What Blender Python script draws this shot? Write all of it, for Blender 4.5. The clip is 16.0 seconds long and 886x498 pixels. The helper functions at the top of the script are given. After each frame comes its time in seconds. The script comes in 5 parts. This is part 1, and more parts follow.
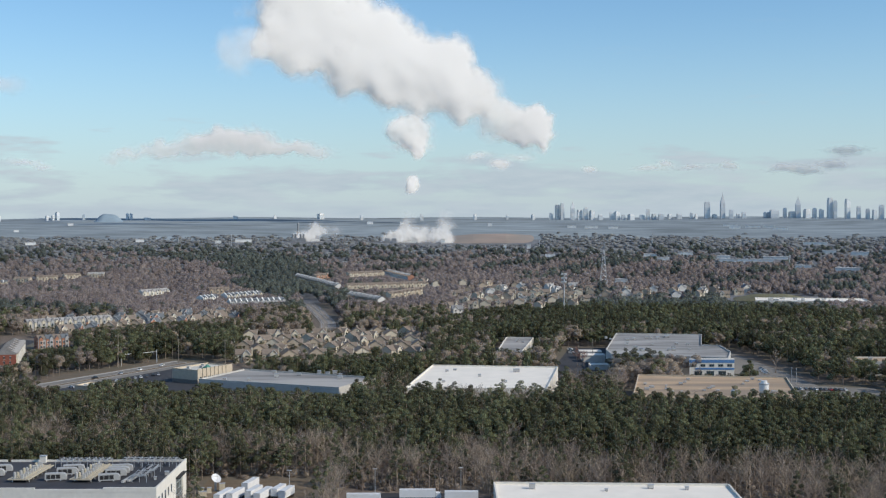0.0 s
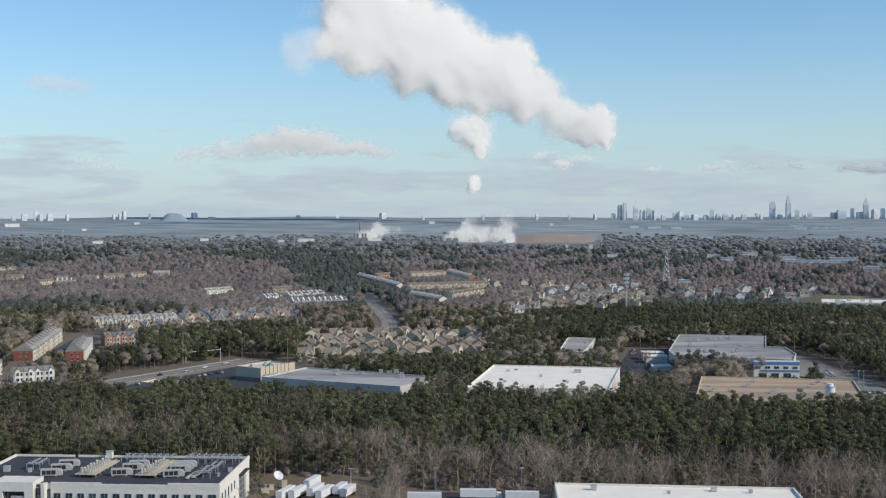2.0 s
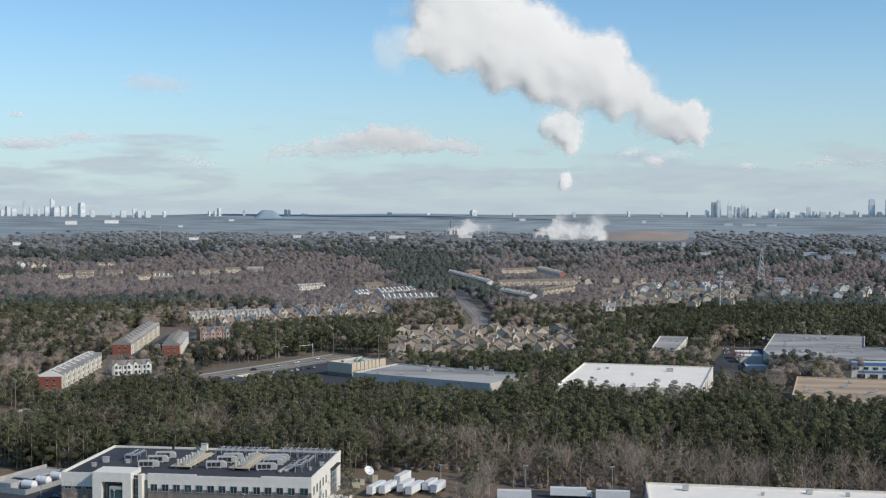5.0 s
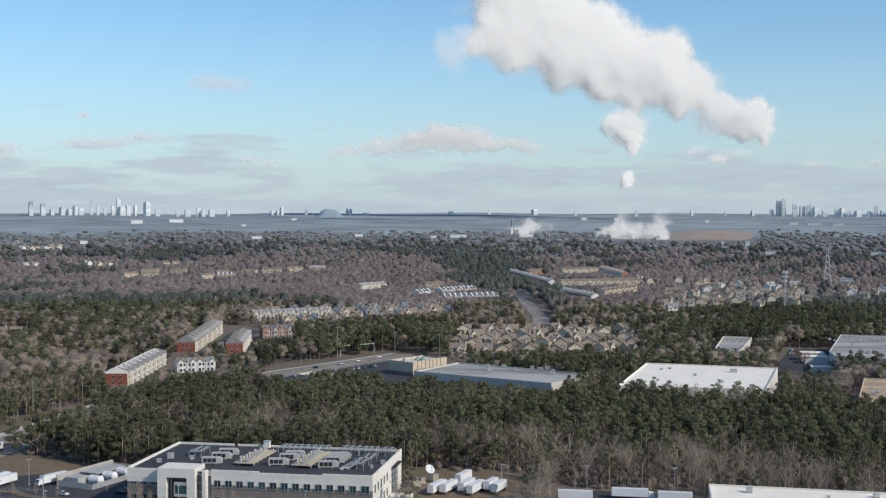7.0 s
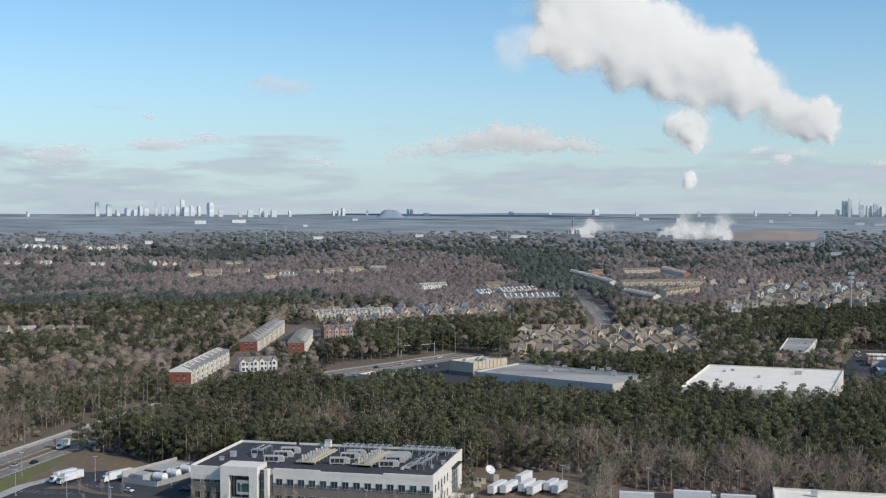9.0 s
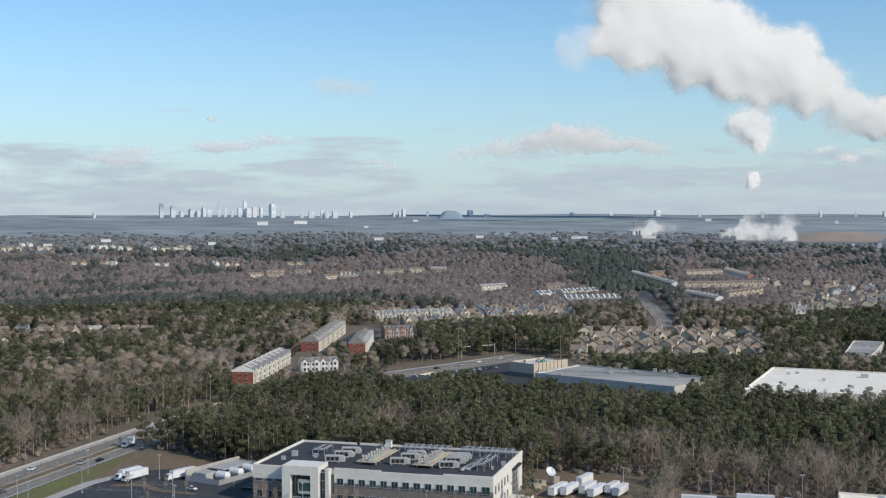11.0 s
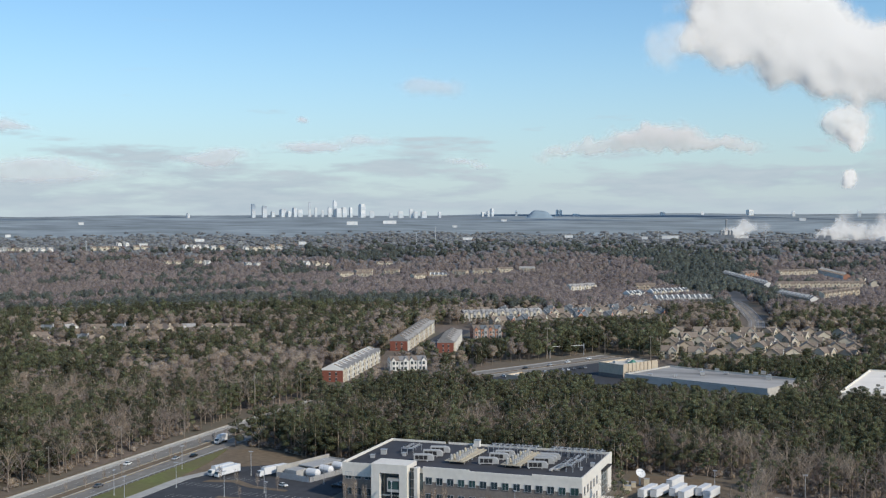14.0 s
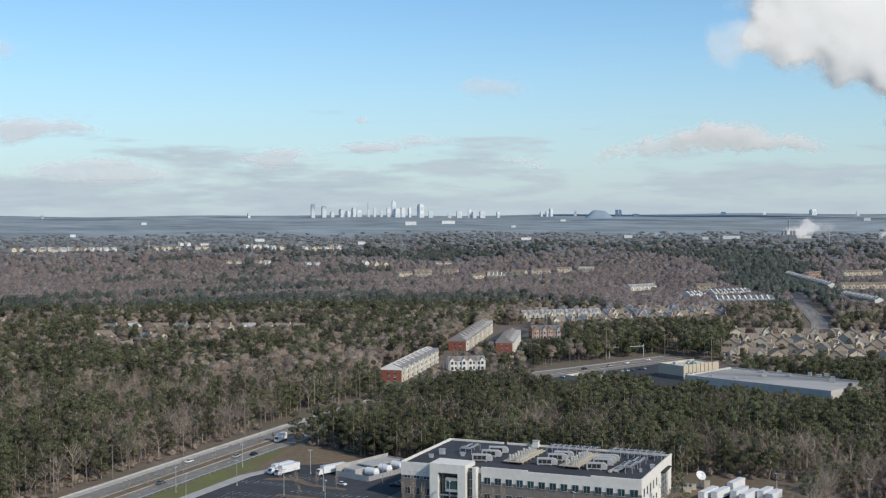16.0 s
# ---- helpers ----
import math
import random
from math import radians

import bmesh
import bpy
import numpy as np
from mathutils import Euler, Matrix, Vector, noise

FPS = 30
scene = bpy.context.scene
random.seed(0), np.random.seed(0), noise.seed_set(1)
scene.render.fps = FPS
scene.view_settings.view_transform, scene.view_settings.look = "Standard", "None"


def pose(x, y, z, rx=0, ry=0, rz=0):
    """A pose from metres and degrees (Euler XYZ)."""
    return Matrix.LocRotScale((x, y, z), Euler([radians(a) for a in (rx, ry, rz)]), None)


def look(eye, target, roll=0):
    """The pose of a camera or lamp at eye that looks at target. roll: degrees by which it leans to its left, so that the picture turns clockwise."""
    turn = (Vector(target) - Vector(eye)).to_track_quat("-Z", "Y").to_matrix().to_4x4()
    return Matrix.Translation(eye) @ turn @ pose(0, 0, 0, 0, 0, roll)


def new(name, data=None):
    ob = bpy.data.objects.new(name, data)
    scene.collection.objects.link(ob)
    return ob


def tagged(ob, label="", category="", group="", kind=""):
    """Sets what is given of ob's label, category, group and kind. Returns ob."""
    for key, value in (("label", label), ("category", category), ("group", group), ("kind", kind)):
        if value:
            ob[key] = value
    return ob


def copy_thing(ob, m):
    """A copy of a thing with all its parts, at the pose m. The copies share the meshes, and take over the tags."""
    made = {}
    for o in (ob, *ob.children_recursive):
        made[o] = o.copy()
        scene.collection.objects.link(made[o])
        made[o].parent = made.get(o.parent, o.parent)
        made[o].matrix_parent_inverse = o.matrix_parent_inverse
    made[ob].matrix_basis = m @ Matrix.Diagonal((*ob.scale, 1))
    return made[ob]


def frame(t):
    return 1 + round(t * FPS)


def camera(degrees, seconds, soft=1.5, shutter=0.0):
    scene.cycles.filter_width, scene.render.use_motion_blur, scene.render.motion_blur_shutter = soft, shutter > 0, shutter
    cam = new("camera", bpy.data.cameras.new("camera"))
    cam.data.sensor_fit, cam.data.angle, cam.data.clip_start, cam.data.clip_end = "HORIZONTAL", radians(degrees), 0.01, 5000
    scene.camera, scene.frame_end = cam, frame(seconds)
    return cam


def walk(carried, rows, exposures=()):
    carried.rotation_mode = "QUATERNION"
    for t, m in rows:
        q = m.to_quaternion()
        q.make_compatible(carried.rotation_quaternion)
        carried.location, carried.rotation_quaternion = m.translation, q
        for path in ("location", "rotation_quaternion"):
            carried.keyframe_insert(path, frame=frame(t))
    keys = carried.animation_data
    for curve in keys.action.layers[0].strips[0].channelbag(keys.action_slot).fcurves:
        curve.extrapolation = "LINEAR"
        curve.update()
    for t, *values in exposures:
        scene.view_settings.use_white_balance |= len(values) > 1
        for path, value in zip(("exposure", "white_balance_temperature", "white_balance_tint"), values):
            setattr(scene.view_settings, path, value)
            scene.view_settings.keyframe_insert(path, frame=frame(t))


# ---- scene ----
# ---------------------------------------------------------------- camera
# The aircraft hovers EYE metres over the near ground and turns slowly to its left.
EYE = 112.0
cam = camera(39.75, 16.0, soft=1.25)
# seconds, heading (degrees to the left), pitch, roll
ROWS = [
    (0.0, -0.001, -1.762, -0.074),
    (0.5, 0.720, -1.745, -0.042),
    (1.0, 1.457, -1.736, -0.014),
    (1.5, 2.173, -1.750, 0.010),
    (2.0, 2.876, -1.773, 0.029),
    (2.5, 3.589, -1.800, 0.045),
    (3.0, 4.285, -1.828, 0.058),
    (3.5, 4.994, -1.849, 0.067),
    (4.0, 5.699, -1.872, 0.073),
    (6.5, 9.249, -1.949, 0.061),
    (7.0, 9.965, -1.957, 0.051),
    (7.5, 10.670, -1.968, 0.040),
    (8.0, 11.382, -1.969, 0.027),
    (8.5, 12.091, -1.957, 0.013),
    (9.0, 12.795, -1.943, -0.002),
    (11.5, 16.317, -1.889, -0.089),
    (12.0, 17.015, -1.888, -0.106),
    (12.5, 17.705, -1.887, -0.124),
    (13.0, 18.386, -1.896, -0.141),
    (13.5, 19.078, -1.902, -0.156),
    (14.0, 19.757, -1.899, -0.171),
    (14.5, 20.446, -1.895, -0.185),
    (15.0, 21.141, -1.902, -0.196),
    (15.5, 21.813, -1.899, -0.206),
    (16.0, 22.497, -1.887, -0.214),
]
walk(cam, [(t, pose(0, 0, EYE, 0, 0, yaw) @ pose(0, 0, 0, 90 + pitch, 0, 0) @ pose(0, 0, 0, 0, 0, roll)) for t, yaw, pitch, roll in ROWS])

# ---------------------------------------------------------------- world and sun
SUN_BEARING, SUN_HEIGHT = 113.0, 35.0      # degrees to the right of the first view, degrees over the horizon
scene.view_settings.exposure = 0.47

world = bpy.data.worlds.new("sky")
scene.world = world
world.use_nodes = True


class Nodes:
    """A small writer for node trees."""

    def __init__(self, tree):
        self.tree = tree
        tree.nodes.clear()

    def add(self, kind, ins=None, **props):
        n = self.tree.nodes.new(kind)
        for key, value in props.items():
            setattr(n, key, value)
        for key, value in (ins or {}).items():
            if isinstance(value, bpy.types.NodeSocket):
                self.tree.links.new(value, n.inputs[key])
            else:
                n.inputs[key].default_value = value
        return n

    def math(self, op, a, b=0.0, c=0.0, clamp=False):
        return self.add("ShaderNodeMath", {0: a, 1: b, 2: c}, operation=op, use_clamp=clamp).outputs[0]

    def mix(self, fac, a, b, blend="MIX"):
        n = self.add("ShaderNodeMix", {0: fac, 6: a, 7: b}, data_type="RGBA", blend_type=blend)
        return n.outputs[2]

    def span(self, value, lo, hi, out_lo=0.0, out_hi=1.0):
        return self.add("ShaderNodeMapRange", {0: value, 1: lo, 2: hi, 3: out_lo, 4: out_hi}).outputs[0]

    def noise(self, vector, scale, detail=4.0, rough=0.55):
        return self.add("ShaderNodeTexNoise", {"Vector": vector, "Scale": scale, "Detail": detail, "Roughness": rough}).outputs[0]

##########

* Given instruction:
Skip every picture and transcribe the data above exactly.

* Reply:
What Blender Python script draws this shot? Write all of it, for Blender 4.5. The clip is 16.0 seconds long and 886x498 pixels. The helper functions at the top of the script are given. After each frame comes its time in seconds. The script comes in 5 parts. This is part 1, and more parts follow.
0.0 s
2.0 s
5.0 s
7.0 s
9.0 s
11.0 s
14.0 s
16.0 s
# ---- helpers ----
import math
import random
from math import radians

import bmesh
import bpy
import numpy as np
from mathutils import Euler, Matrix, Vector, noise

FPS = 30
scene = bpy.context.scene
random.seed(0), np.random.seed(0), noise.seed_set(1)
scene.render.fps = FPS
scene.view_settings.view_transform, scene.view_settings.look = "Standard", "None"


def pose(x, y, z, rx=0, ry=0, rz=0):
    """A pose from metres and degrees (Euler XYZ)."""
    return Matrix.LocRotScale((x, y, z), Euler([radians(a) for a in (rx, ry, rz)]), None)


def look(eye, target, roll=0):
    """The pose of a camera or lamp at eye that looks at target. roll: degrees by which it leans to its left, so that the picture turns clockwise."""
    turn = (Vector(target) - Vector(eye)).to_track_quat("-Z", "Y").to_matrix().to_4x4()
    return Matrix.Translation(eye) @ turn @ pose(0, 0, 0, 0, 0, roll)


def new(name, data=None):
    ob = bpy.data.objects.new(name, data)
    scene.collection.objects.link(ob)
    return ob


def tagged(ob, label="", category="", group="", kind=""):
    """Sets what is given of ob's label, category, group and kind. Returns ob."""
    for key, value in (("label", label), ("category", category), ("group", group), ("kind", kind)):
        if value:
            ob[key] = value
    return ob


def copy_thing(ob, m):
    """A copy of a thing with all its parts, at the pose m. The copies share the meshes, and take over the tags."""
    made = {}
    for o in (ob, *ob.children_recursive):
        made[o] = o.copy()
        scene.collection.objects.link(made[o])
        made[o].parent = made.get(o.parent, o.parent)
        made[o].matrix_parent_inverse = o.matrix_parent_inverse
    made[ob].matrix_basis = m @ Matrix.Diagonal((*ob.scale, 1))
    return made[ob]


def frame(t):
    return 1 + round(t * FPS)


def camera(degrees, seconds, soft=1.5, shutter=0.0):
    scene.cycles.filter_width, scene.render.use_motion_blur, scene.render.motion_blur_shutter = soft, shutter > 0, shutter
    cam = new("camera", bpy.data.cameras.new("camera"))
    cam.data.sensor_fit, cam.data.angle, cam.data.clip_start, cam.data.clip_end = "HORIZONTAL", radians(degrees), 0.01, 5000
    scene.camera, scene.frame_end = cam, frame(seconds)
    return cam


def walk(carried, rows, exposures=()):
    carried.rotation_mode = "QUATERNION"
    for t, m in rows:
        q = m.to_quaternion()
        q.make_compatible(carried.rotation_quaternion)
        carried.location, carried.rotation_quaternion = m.translation, q
        for path in ("location", "rotation_quaternion"):
            carried.keyframe_insert(path, frame=frame(t))
    keys = carried.animation_data
    for curve in keys.action.layers[0].strips[0].channelbag(keys.action_slot).fcurves:
        curve.extrapolation = "LINEAR"
        curve.update()
    for t, *values in exposures:
        scene.view_settings.use_white_balance |= len(values) > 1
        for path, value in zip(("exposure", "white_balance_temperature", "white_balance_tint"), values):
            setattr(scene.view_settings, path, value)
            scene.view_settings.keyframe_insert(path, frame=frame(t))


# ---- scene ----
# ---------------------------------------------------------------- camera
# The aircraft hovers EYE metres over the near ground and turns slowly to its left.
EYE = 112.0
cam = camera(39.75, 16.0, soft=1.25)
# seconds, heading (degrees to the left), pitch, roll
ROWS = [
    (0.0, -0.001, -1.762, -0.074),
    (0.5, 0.720, -1.745, -0.042),
    (1.0, 1.457, -1.736, -0.014),
    (1.5, 2.173, -1.750, 0.010),
    (2.0, 2.876, -1.773, 0.029),
    (2.5, 3.589, -1.800, 0.045),
    (3.0, 4.285, -1.828, 0.058),
    (3.5, 4.994, -1.849, 0.067),
    (4.0, 5.699, -1.872, 0.073),
    (6.5, 9.249, -1.949, 0.061),
    (7.0, 9.965, -1.957, 0.051),
    (7.5, 10.670, -1.968, 0.040),
    (8.0, 11.382, -1.969, 0.027),
    (8.5, 12.091, -1.957, 0.013),
    (9.0, 12.795, -1.943, -0.002),
    (11.5, 16.317, -1.889, -0.089),
    (12.0, 17.015, -1.888, -0.106),
    (12.5, 17.705, -1.887, -0.124),
    (13.0, 18.386, -1.896, -0.141),
    (13.5, 19.078, -1.902, -0.156),
    (14.0, 19.757, -1.899, -0.171),
    (14.5, 20.446, -1.895, -0.185),
    (15.0, 21.141, -1.902, -0.196),
    (15.5, 21.813, -1.899, -0.206),
    (16.0, 22.497, -1.887, -0.214),
]
walk(cam, [(t, pose(0, 0, EYE, 0, 0, yaw) @ pose(0, 0, 0, 90 + pitch, 0, 0) @ pose(0, 0, 0, 0, 0, roll)) for t, yaw, pitch, roll in ROWS])

# ---------------------------------------------------------------- world and sun
SUN_BEARING, SUN_HEIGHT = 113.0, 35.0      # degrees to the right of the first view, degrees over the horizon
scene.view_settings.exposure = 0.47

world = bpy.data.worlds.new("sky")
scene.world = world
world.use_nodes = True


class Nodes:
    """A small writer for node trees."""

    def __init__(self, tree):
        self.tree = tree
        tree.nodes.clear()

    def add(self, kind, ins=None, **props):
        n = self.tree.nodes.new(kind)
        for key, value in props.items():
            setattr(n, key, value)
        for key, value in (ins or {}).items():
            if isinstance(value, bpy.types.NodeSocket):
                self.tree.links.new(value, n.inputs[key])
            else:
                n.inputs[key].default_value = value
        return n

    def math(self, op, a, b=0.0, c=0.0, clamp=False):
        return self.add("ShaderNodeMath", {0: a, 1: b, 2: c}, operation=op, use_clamp=clamp).outputs[0]

    def mix(self, fac, a, b, blend="MIX"):
        n = self.add("ShaderNodeMix", {0: fac, 6: a, 7: b}, data_type="RGBA", blend_type=blend)
        return n.outputs[2]

    def span(self, value, lo, hi, out_lo=0.0, out_hi=1.0):
        return self.add("ShaderNodeMapRange", {0: value, 1: lo, 2: hi, 3: out_lo, 4: out_hi}).outputs[0]

    def noise(self, vector, scale, detail=4.0, rough=0.55):
        return self.add("ShaderNodeTexNoise", {"Vector": vector, "Scale": scale, "Detail": detail, "Roughness": rough}).outputs[0]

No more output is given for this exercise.